I’m an extreme commuter—here’s what I’ve learned
When I accepted my first “real” entry-level, post-college job at a New York City publishing house this summer, one of the last things on my mind was the amount of time I would spend commuting there from central Jersey. I wasn’t too excited about the fact that my decision to major in English was now totally validated. No, but seriously, the opportunity to work with books and get paid for it made saying “yes” to the job a no-brainer. And I absolutely still feel like the hours long trek each way is worth it. I am extremely grateful for my job; why else would I make the daily journey despite the occasional woes of NJ Transit and the fact that my rides to and from the train station are not always, shall we say, set in stone?
To elaborate: I carpool with my mother every morning, who works down the street from the train station in Jersey. From there, I take an hour train to my job in midtown Manhattan, then walk to my building. In total, it takes about an hour and forty minutes to get to work every morning — but this is when everything goes flawlessly (i.e., no cancelled trains, normal amount of A.M. traffic, and so on). It wasn’t until a friend sent this study to me one day when we were discussing my daily commute that I realized I was part of a large population considered “extreme commuters,” i.e., people who spend at least 50 minutes getting to work each day. (FYI, one who travels more than 50 miles and more than 90 minutes to work each day would be considered a mega-commuter. So, that’s a thing, too.)
And sure, my morning commute to work (and certainly my evening commute home) takes longer than the U.S. average of about 25 minutes, but in many ways, I am happy to have this “problem.” Having a job in an industry I am so excited to learn more about is worth the train ride, the bus ride, the car ride (hey, I do like being driven around — my mom calls me Miss Daisy). Here are some of the things I have learned so far as an extreme commuter:
Patience is really important
Sure, trains can be late, but they can also be completely, um, cancelled. So, even if you rely on that same 7:45 train to take you into Manhattan every day, there could be times when it’s just not… there that day. This hasn’t happened often thankfully, but now that I know it’s a possibility, I make sure to account for it maybe happening. I aim for a train that comes slightly earlier now, and that has seemed to be working better for me. So, yeah — in a way, I have my new commute to thank for helping me be more proactive!
Having a budget is crucial
The hefty monthly train pass is forcing me to budget even more deliberately, and it’s an awesome thing! I guard that piece of paper with my life (no app — yeah, I’m old school like that). Compared to my college days, where any leftover money from my paid internship at my university’s press would go to bubble tea dates with friends or new clothes, I make sure to be more careful now with my spending. I honestly feel like I needed this reality check, as I am also saving to move out within the year. I have learned to budget in order to account for my new commuting expenses, and it’s been an amazing and enlightening learning experience (yes, really!
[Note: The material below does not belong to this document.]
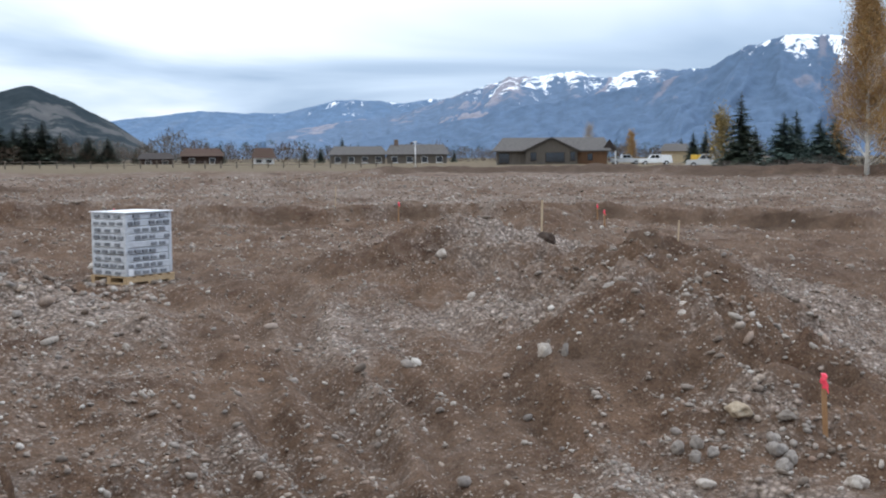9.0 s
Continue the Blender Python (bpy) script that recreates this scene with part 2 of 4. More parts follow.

I’m a reformed shopaholic — well, okay, it’s still a process.) And as privileged as this (definitely) sounds, I now understand and differentiate between my needs from wants.
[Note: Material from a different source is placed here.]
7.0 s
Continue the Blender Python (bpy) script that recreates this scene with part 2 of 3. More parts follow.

Commuting is a great time to soak in some good music
Like I mentioned previously, I quite enjoy getting driven around, especially because it gives me time to close my eyes and listen to music. After an hour or more of a good shoegaze-y mix or old school hip-hop —whatever it may be that morning—I open my eyes and suddenly I’m at work! Magic!
I have been having so much fun creating playlists for the ride to work and back. I make upbeat playlists for the ride in to get me going for the day, and on the way back, I have prepared more mellow mixes. Honestly, though, Pandora has also been a reliable, trusty travel companion, too, and I’ve learned a lot of new artists within just these first few months! One of my favorite things is discovering new music, and my long commute makes it so I’m effortlessly finding out about new bands and artists every week.
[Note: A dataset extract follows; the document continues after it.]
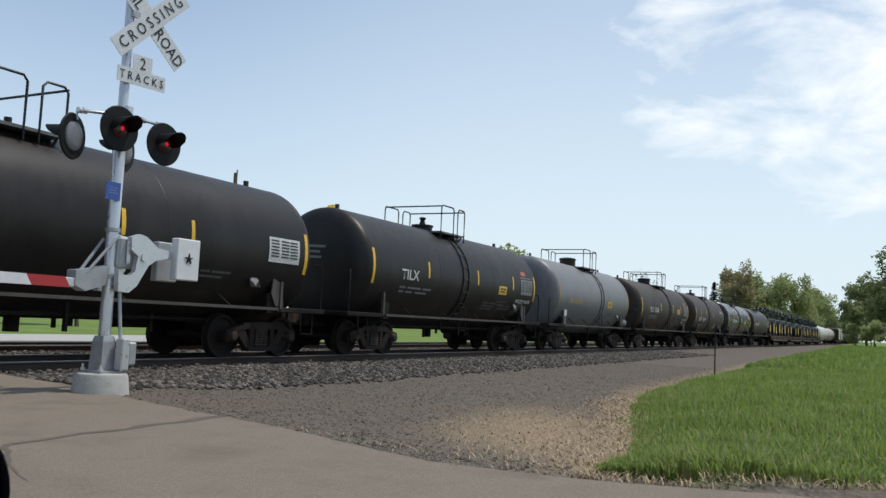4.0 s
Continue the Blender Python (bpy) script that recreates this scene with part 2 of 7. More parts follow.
M_ROOF_WHITE = surface("galvanised_roof_sheet", (0.55, 0.56, 0.56), 0.5, metal=0.2, vary=0.15)
M_ROOF_BLUE = surface("dark_blue_end_panel", (0.03, 0.045, 0.09), 0.5, vary=0.2)
M_GALV = surface("aluminium_signal_paint", (0.58, 0.585, 0.595), 0.3, metal=0.6, vary=0.05, grain=9, bump=0.03)
M_GALV_DULL = surface("weathered_aluminium", (0.37, 0.375, 0.385), 0.45, metal=0.4, vary=0.2, grain=9, bump=0.05)
M_SIGN_WHITE = surface("white_reflective_sheeting", (0.66, 0.67, 0.67), 0.5, vary=0.1, bump=0)
M_SIGN_BLACK = surface("black_sign_lettering", (0.02, 0.02, 0.022), 0.5, vary=0.1, bump=0)
M_SIGN_BLUE = surface("blue_sign_sheeting", (0.04, 0.085, 0.32), 0.45, vary=0.1, bump=0)
M_SIGN_RED = surface("red_reflective_sheeting", (0.40, 0.028, 0.03), 0.4, vary=0.12, bump=0)
M_LAMP_BLACK = surface("matt_black_lamp_paint", (0.006, 0.006, 0.0065), 0.6, vary=0.2, spec=0.25)
M_LENS = surface("dim_red_lens", (0.016, 0.002, 0.003), 0.25, vary=0.1, bump=0, glow=(1.0, 0.015, 0.05), power=0.006)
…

Appreciating your time makes everything better
Finally, spending almost 20 hours commuting each week has taught me to appreciate every hours, whether I am working, not working, or, well, commuting! I make sure to use the time on the train or getting to and/or from the train station in productive ways. For example, I take a book or magazine everyday, and have finished quite a few already within these first few months. I’m even practicing my French and Italian during my journeys!
“Investing” my time in productive tasks like reading, writing, and/or learning in some way during my train ride has helped me adopt a great attitude toward commuting. I feel much more grounded and goal-oriented when I’m attempting to read a Dostoevsky novel as opposed to mindlessly surfing seas of vacation and food photos from old high school classmates I no longer talk to (but actually, long live food pics).
Of course, when I am not on the way to or from work, I’ve learned to value that time, too. I could not be more thankful for my new job, as well as weekends with family and friends. Being a newly-inducted, contributing member of society has helped me see there are only so many hours, whether on or off the train.
And while I have learned so much already from my new daily routine, it has helped me want to realize my goal of eventually moving to the city even more. So yes, it will definitely be nice to have a shorter commute eventually, but for now, I am certainly enjoying the ride.